In a landmark European legal case, Google (whose EU HQ is in Dublin, Ireland) has been told by the EU’s top court that they do not have to apply the right to be forgotten globally.
Basically meaning, Google only has to removed links from its search results in Europe and not elsewhere, once they have received the a formal request to do so.
The ruling stems from a dispute between Google and a French privacy regulator.
“Currently, there is no obligation under EU law, for a search engine operator who grants a request for de-referencing made by a data subject… to carry out such a de-referencing on all the versions of its search engine,” the European Court of Justice ruling said.
Google had been supported by Microsoft, Wikipedia’s owner the Wikimedia Foundation, the non-profit Reporters Committee for Freedom of the Press, and the UK freedom of expression campaign group Article 19.
ECJ adviser Maciej Szpunar had also concluded that the right to be forgotten be limited to Europe in a non-binding recommendation to the court earlier this year.
There has been a lot of interest in the case since, had the ruling gone the other way, it could have been viewed as an attempt by Europe to police a US tech giant beyond the EU’s borders.
Those wanting to read the full ruling were frustrated in the hour following its release because the ECJ’s own website crashed.
The court also issued a related second ruling, which said that links do not automatically have to be removed just because they contain information about a person’s sex life or a criminal conviction.
Instead, it ruled that such listings could be kept where “strictly necessary” for people’s freedom of information rights to be preserved. However, it indicated a high threshold should be applied and that such results should fall down search result listings over time.
“The obligation to demote search results in some cases is particularly interesting as an example of the courts directly interfering with the algorithms used by big tech companies,” commented Peter Church from the law firm Linklaters.
Google has applied the right to be forgotten since May 2014, when the ECJ first determined that under some circumstances European citizens could force search firms to delist webpages containing sensitive information about them from queries made using their names.
The idea is to hide sensitive information – such the fact a person once committed a criminal offence or had an extra-marital affair – if the details are judged to be “inadequate, irrelevant or no longer relevant or excessive”.
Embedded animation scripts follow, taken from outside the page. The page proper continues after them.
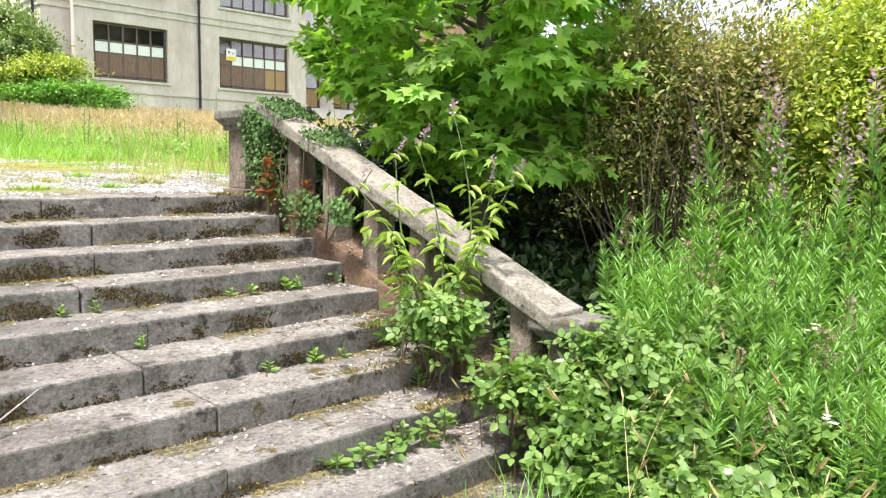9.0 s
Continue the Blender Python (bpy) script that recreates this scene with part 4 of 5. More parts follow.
def bush(name, c, r, n, leaf, mat, label, seed, shape=(OVAL, OVAL_F), lumps=14, stems=18, base=None, category="shrub", spread=0.16, upright=0.0, twig=None):
    """A shrub: leafy shoots round an uneven crown, with stems inside."""
    c, r = np.array(c, float), np.array(r, float)
    q = rng(seed)
    g = float(ground_z(c[0], c[1])) if base is None else base
    thing = tagged(empty(name, (c[0], c[1], g)), label, category)
    inv = Matrix.Translation((-c[0], -c[1], -g))
    centres = ball(q, lumps) * q.uniform(0.35, 0.75, (lumps, 1))
    centres[:, 2] = np.abs(centres[:, 2]) * 1.0 - 0.25
    rad = q.uniform(0.28, 0.5, lumps)
    shoots = max(20, n // 14)
    wild = q.uniform(size=(shoots, 1)) < 0.05
    k = q.integers(0, lumps, shoots)
    dirs = ball(q, shoots)
    dirs[:, 2] = dirs[:, 2] * 0.8 + 0.25 + upright
    dirs = unit(dirs)
    root = c + centres[k] * r
    tip = c + (centres[k] + dirs * rad[k][:, None] * q.uniform(0.75, 1.25, (shoots, 1)) * np.where(wild, 1.6, 1.0)) * r
    tip[:, 2] = np.maximum(tip[:, 2], g + 0.05)
    f = q.uniform(0.25, 1.05, (shoots, 14, 1))
    p = (root[:, None] + (tip - root)[:, None] * f) + q.normal(size=(shoots, 14, 3)) * leaf * 0.7
    d = (tip - root)[:, None] * 0.6 / np.maximum(0.1, np.linalg.norm(tip - root, axis=1))[:, None, None] + q.normal(size=(shoots, 14, 3)) * 0.6
    p, d = p.reshape(-1, 3), d.reshape(-1, 3)
    u = np.array([0, 0, 1.0]) + (p - c) / r * 0.6 + q.normal(size=p.shape) * 0.4
    keep = p[:, 2] > g + 0.02
    P = places(p[keep], d[keep], u[keep], q.uniform(0.65, 1.2, keep.sum()) * leaf)
    bm = bmesh.new()
    for i in range(min(stems, shoots)):
        limb(bm, (c[0] + q.normal() * r[0] * 0.15, c[1] + q.normal() * r[1] * 0.15, g - 0.05), tip[i], 0.009, 0.003, 0.12, 5, seed * 31 + i, 4)
    st = tagged(part("stem_tangle", bm, twig or M_TWIG, thing), kind="stuff")
    st.matrix_parent_inverse = inv
    soup("foliage", [(*shape, P)], mat, thing).matrix_parent_inverse = inv
    return thing


maple()
weeping_tree()
yew("irish_yew", 5.2, 31.0, 2.95, 8.0, "broad dark Irish yew with upright spires beside the drive", 3, 372)
conifer("dark_conifer", -5.5, 47.0, 6.5, 10.0, "spreading dark yew tree shading the end of the drive", 31, L_DARK, 26000, 0.4, 0.5, 0.3, 40, 0.75)
conifer("dark_conifer", -1.0, 54.0, 6.0, 9.6, "spreading dark yew tree shading the end of the drive", 32, L_DARK, 24000, 0.4, 0.5, 0.3, 40, 0.75)
conifer("tall_conifer", 0.5, 63.0, 5.6, 20.0, "tall dark conifer behind the lawn", 33, L_DARK, 24000, 1.5, 0.6, 0.35, 40, 0.55)
conifer("tall_conifer", -10.0, 58.0, 5.0, 16.5, "tall dark conifer behind the lawn", 34, L_DARK, 22000, 1.0, 0.6, 0.4, 40, 0.6)
conifer("tall_conifer", -3.2, 66.0, 4.0, 17.0, "tall dark conifer behind the lawn", 35, L_DARK, 18000, 1.0, 0.6, 0.35, 40, 0.5)
conifer("tall_conifer", -20.0, 55.0, 7.0, 16.0, "tall dark conifer behind the lawn", 36, L_DARK, 18000, 1.0, 0.6, 0.35, 34, 0.6)
conifer("tall_conifer", 8.0, 66.0, 6.0, 14.0, "tall dark conifer behind the lawn", 37, L_DARK, 10000, 1.0, 0.6)
conifer("tall_conifer", -13.0, 40.0, 5.0, 11.0, "tall dark conifer behind the lawn", 38, L_DARK, 16000, 0.6, 0.5, 0.35, 34, 0.6)
cedar()
for i_, (x_, y_, rx_, rz_) in enumerate(((60, 40, 9, 6), (58, 6, 9, 4), (62, -14, 10, 8), (-35, 20, 9, 8), (-38, 45, 10, 9), (50, 52, 8, 8))):
    conifer("far_tree", x_, y_, rx_, rz_ * 1.5, "distant dark tree beyond the garden", 60 + i_, L_DARK, 4000, 0.5, 0.9, 0.3, 20)

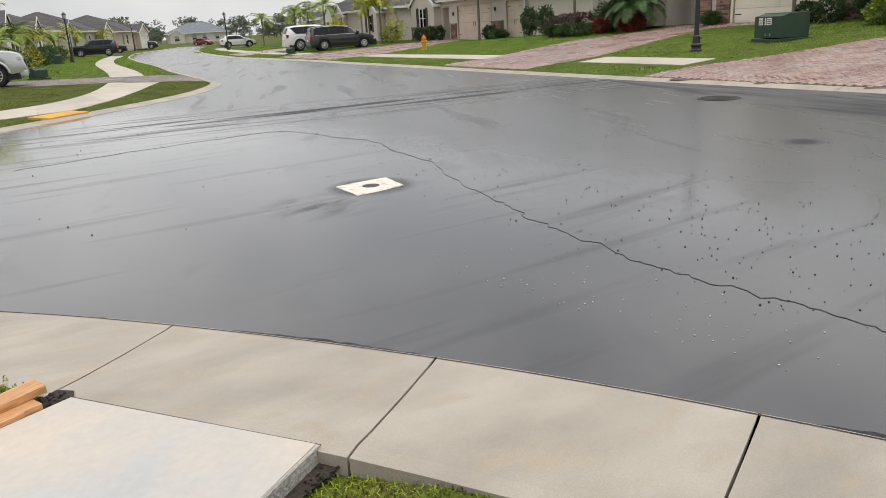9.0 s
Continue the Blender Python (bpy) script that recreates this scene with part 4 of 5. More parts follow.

Google has said that since that time it has received more than 845,000 requests to remove a total of 3.3 million web addresses, with about 45% of the links ultimately getting delisted.
This involves both removing the results from its European sites – such as Google.fr, Google.co.uk and Google.de – as well as restricting results from its other sites – such as Google.com – if it detects a search is being carried out from within Europe.
However, this means that users can still circumvent the action if they use a virtual private network (VPN) or other tool to mask their location.
Notably, the ECJ ruling said that delistings must “be accompanied by measures which effectively prevent or, at the very least, seriously discourage an internet user” from being able to access the results from one of Google’s non-EU sites.
“It will be for the national court to ascertain whether the measures put in place by Google Inc meet those requirements.”
News sites, including the BBC and RTE, are exempt from the rule, but may find that links to some of their old articles no longer appear on Google or other search engines.
Obviously, Brexit is one area of interest in this judgement and the right to be forgotten should still apply to the UK even if it leaves the EU, with or without a deal, at least in the short to medium-term.
From a North of Ireland point of view there might be interest in this judgement from a super-injunction point of view – Media reports suggest there is a number of them knocking about keeping personal information from the public via a super-injunction, which is a type of injunction that prevents publication of information that is in issue and also prevents the reporting of the fact that the injunction exists at all.
Due to their very nature media organisations are not able to report who has obtained a superinjunction without being in contempt of court. The term super-injunction has sometimes been used imprecisely in the media to refer to any anonymised privacy injunction preventing publication of private information.
Critics of super-injunctions have argued that they stifle free speech, that they are ineffective as they can be breached using the Internet and social media and that the taking out of an injunction can have the unintended consequence of publicising the information more widely, a phenomenon known as the Streisand effect.